● EXERCISE BRIEF:
Repeat all the material exactly; pictures stay out of your copy.

● COLLECTED DATA:
-- START --
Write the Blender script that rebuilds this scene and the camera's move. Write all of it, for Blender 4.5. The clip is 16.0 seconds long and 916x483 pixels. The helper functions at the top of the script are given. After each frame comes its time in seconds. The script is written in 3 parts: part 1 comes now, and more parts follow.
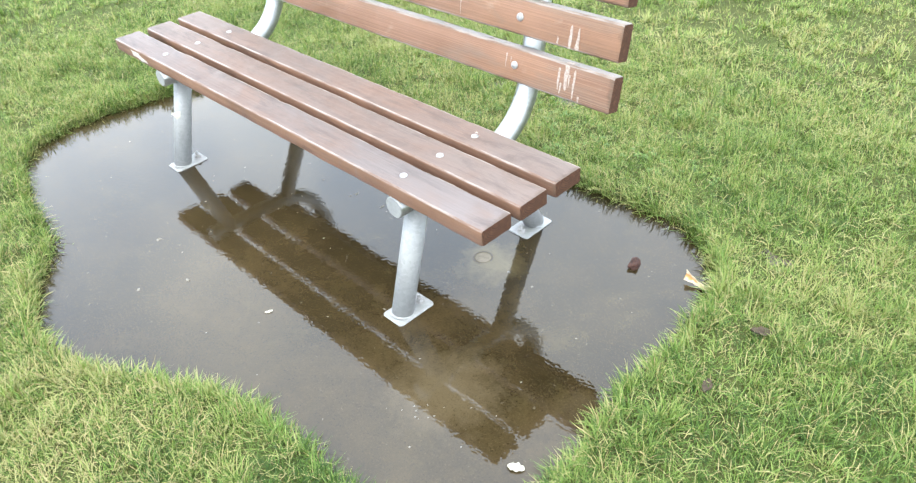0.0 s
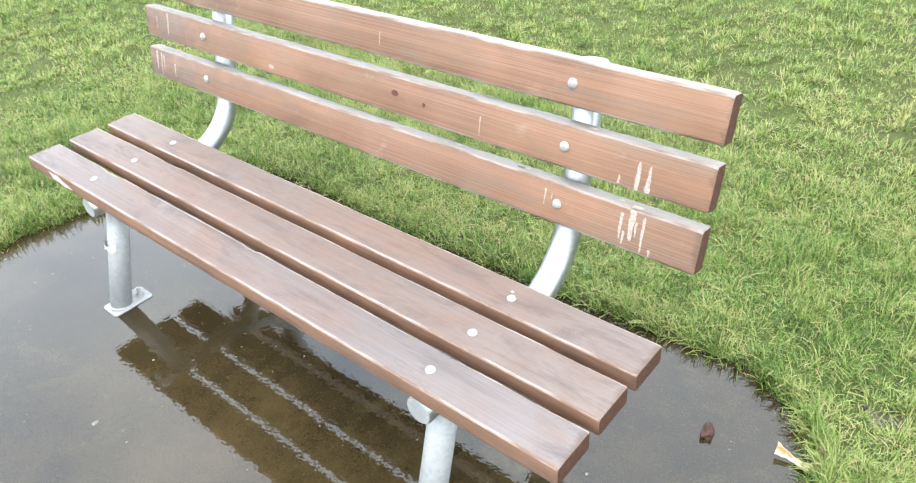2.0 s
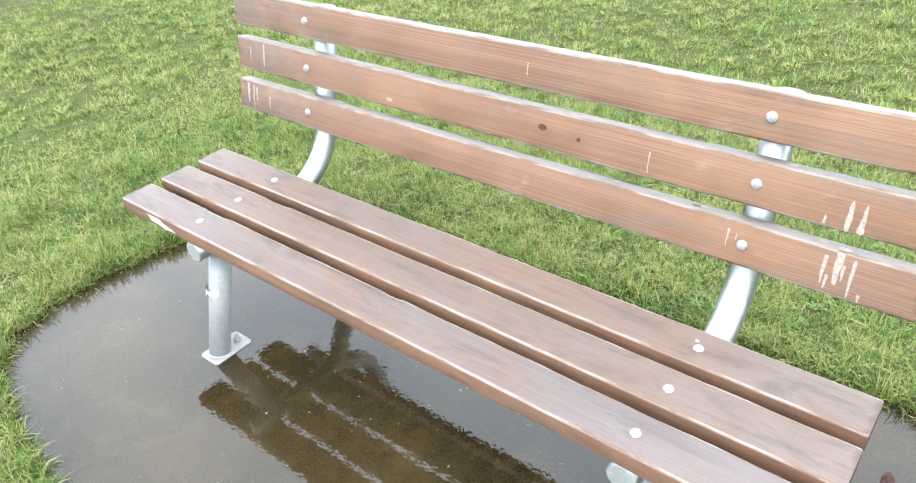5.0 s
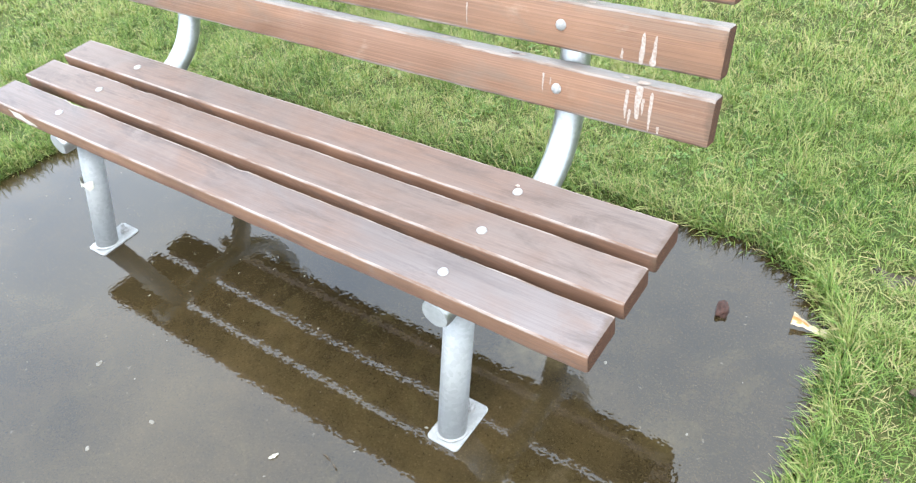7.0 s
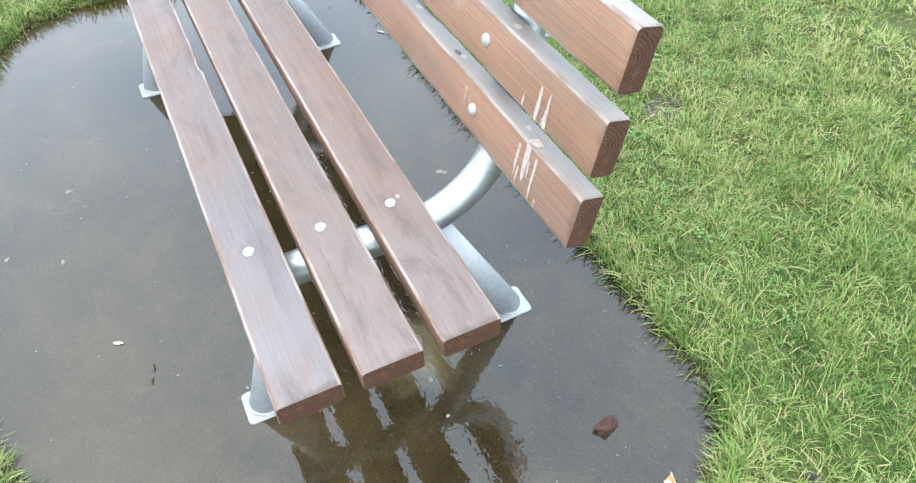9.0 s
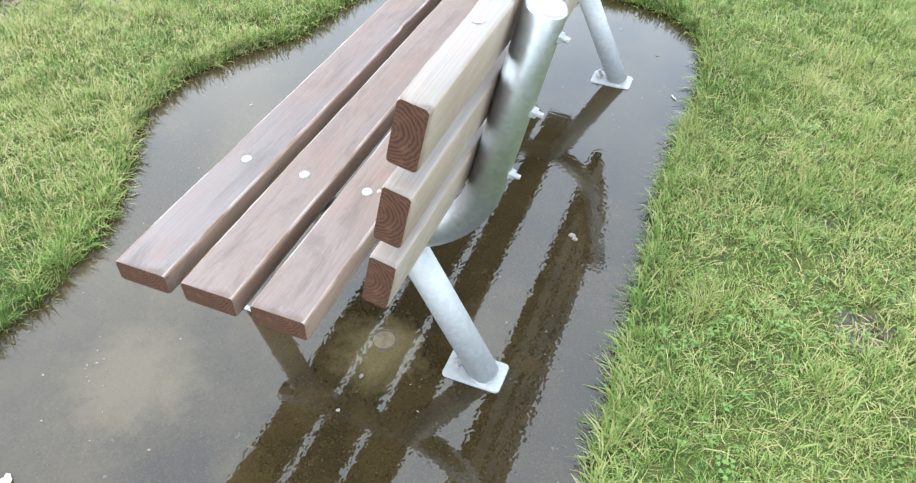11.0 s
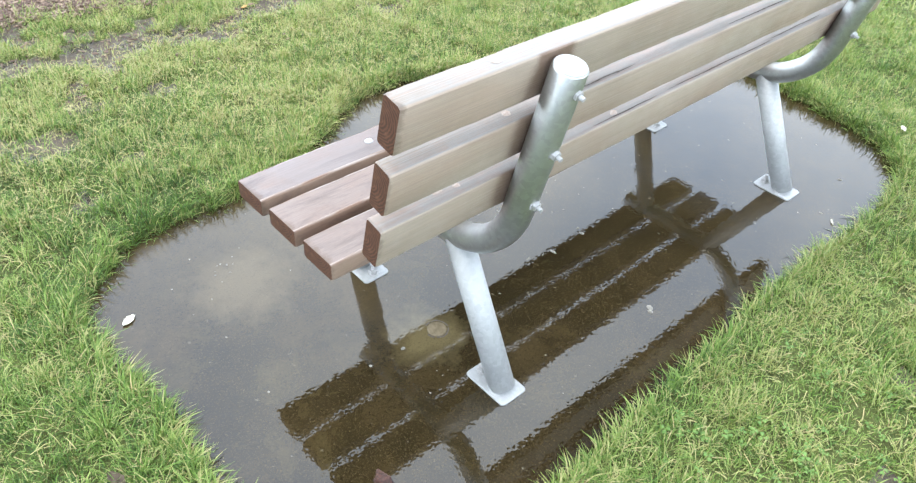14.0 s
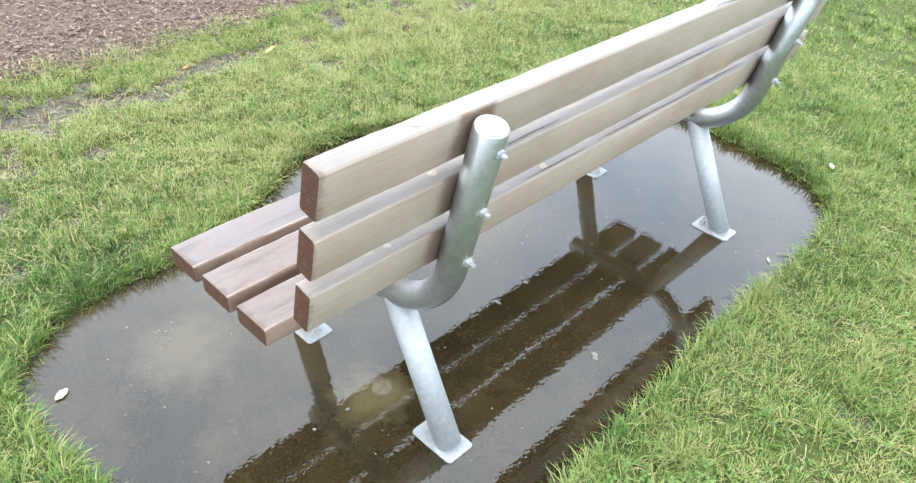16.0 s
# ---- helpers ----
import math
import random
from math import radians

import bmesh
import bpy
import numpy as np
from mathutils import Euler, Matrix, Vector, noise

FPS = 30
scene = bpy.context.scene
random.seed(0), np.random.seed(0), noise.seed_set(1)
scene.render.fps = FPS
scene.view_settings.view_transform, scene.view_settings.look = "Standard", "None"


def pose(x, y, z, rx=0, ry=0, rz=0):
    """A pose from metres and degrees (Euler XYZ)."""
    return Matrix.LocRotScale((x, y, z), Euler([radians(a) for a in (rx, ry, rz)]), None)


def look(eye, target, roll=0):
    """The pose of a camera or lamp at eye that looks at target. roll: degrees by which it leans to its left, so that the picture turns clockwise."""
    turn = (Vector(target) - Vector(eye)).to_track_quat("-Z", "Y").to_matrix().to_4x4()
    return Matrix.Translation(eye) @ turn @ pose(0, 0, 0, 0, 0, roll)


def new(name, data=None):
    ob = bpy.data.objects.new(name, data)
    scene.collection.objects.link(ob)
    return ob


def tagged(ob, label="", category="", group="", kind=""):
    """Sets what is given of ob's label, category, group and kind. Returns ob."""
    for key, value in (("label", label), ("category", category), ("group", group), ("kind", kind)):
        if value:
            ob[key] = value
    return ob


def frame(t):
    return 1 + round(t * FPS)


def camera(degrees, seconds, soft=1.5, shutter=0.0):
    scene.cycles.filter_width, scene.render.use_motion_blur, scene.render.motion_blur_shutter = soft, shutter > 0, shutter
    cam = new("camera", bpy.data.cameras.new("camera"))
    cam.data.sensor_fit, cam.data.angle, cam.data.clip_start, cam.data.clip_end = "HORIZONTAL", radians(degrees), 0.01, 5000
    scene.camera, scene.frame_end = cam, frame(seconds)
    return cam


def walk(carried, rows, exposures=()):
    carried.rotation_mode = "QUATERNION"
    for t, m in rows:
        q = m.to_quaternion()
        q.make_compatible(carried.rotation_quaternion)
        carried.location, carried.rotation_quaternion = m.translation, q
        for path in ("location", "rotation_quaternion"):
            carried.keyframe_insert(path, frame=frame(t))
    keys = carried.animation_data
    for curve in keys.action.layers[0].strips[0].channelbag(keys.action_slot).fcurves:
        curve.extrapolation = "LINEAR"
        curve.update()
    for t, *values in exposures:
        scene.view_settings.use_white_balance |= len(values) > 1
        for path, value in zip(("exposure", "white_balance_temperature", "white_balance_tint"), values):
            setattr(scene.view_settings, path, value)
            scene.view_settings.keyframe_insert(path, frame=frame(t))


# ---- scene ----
-- END --
● ANSWER FOR THE TASK:
Write the Blender script that rebuilds this scene and the camera's move. Write all of it, for Blender 4.5. The clip is 16.0 seconds long and 916x483 pixels. The helper functions at the top of the script are given. After each frame comes its time in seconds. The script is written in 3 parts: part 1 comes now, and more parts follow.
0.0 s
2.0 s
5.0 s
7.0 s
9.0 s
11.0 s
14.0 s
16.0 s
# ---- helpers ----
import math
import random
from math import radians

import bmesh
import bpy
import numpy as np
from mathutils import Euler, Matrix, Vector, noise

FPS = 30
scene = bpy.context.scene
random.seed(0), np.random.seed(0), noise.seed_set(1)
scene.render.fps = FPS
scene.view_settings.view_transform, scene.view_settings.look = "Standard", "None"


def pose(x, y, z, rx=0, ry=0, rz=0):
    """A pose from metres and degrees (Euler XYZ)."""
    return Matrix.LocRotScale((x, y, z), Euler([radians(a) for a in (rx, ry, rz)]), None)


def look(eye, target, roll=0):
    """The pose of a camera or lamp at eye that looks at target. roll: degrees by which it leans to its left, so that the picture turns clockwise."""
    turn = (Vector(target) - Vector(eye)).to_track_quat("-Z", "Y").to_matrix().to_4x4()
    return Matrix.Translation(eye) @ turn @ pose(0, 0, 0, 0, 0, roll)


def new(name, data=None):
    ob = bpy.data.objects.new(name, data)
    scene.collection.objects.link(ob)
    return ob


def tagged(ob, label="", category="", group="", kind=""):
    """Sets what is given of ob's label, category, group and kind. Returns ob."""
    for key, value in (("label", label), ("category", category), ("group", group), ("kind", kind)):
        if value:
            ob[key] = value
    return ob


def frame(t):
    return 1 + round(t * FPS)


def camera(degrees, seconds, soft=1.5, shutter=0.0):
    scene.cycles.filter_width, scene.render.use_motion_blur, scene.render.motion_blur_shutter = soft, shutter > 0, shutter
    cam = new("camera", bpy.data.cameras.new("camera"))
    cam.data.sensor_fit, cam.data.angle, cam.data.clip_start, cam.data.clip_end = "HORIZONTAL", radians(degrees), 0.01, 5000
    scene.camera, scene.frame_end = cam, frame(seconds)
    return cam


def walk(carried, rows, exposures=()):
    carried.rotation_mode = "QUATERNION"
    for t, m in rows:
        q = m.to_quaternion()
        q.make_compatible(carried.rotation_quaternion)
        carried.location, carried.rotation_quaternion = m.translation, q
        for path in ("location", "rotation_quaternion"):
            carried.keyframe_insert(path, frame=frame(t))
    keys = carried.animation_data
    for curve in keys.action.layers[0].strips[0].channelbag(keys.action_slot).fcurves:
        curve.extrapolation = "LINEAR"
        curve.update()
    for t, *values in exposures:
        scene.view_settings.use_white_balance |= len(values) > 1
        for path, value in zip(("exposure", "white_balance_temperature", "white_balance_tint"), values):
            setattr(scene.view_settings, path, value)
            scene.view_settings.keyframe_insert(path, frame=frame(t))


# ---- scene ----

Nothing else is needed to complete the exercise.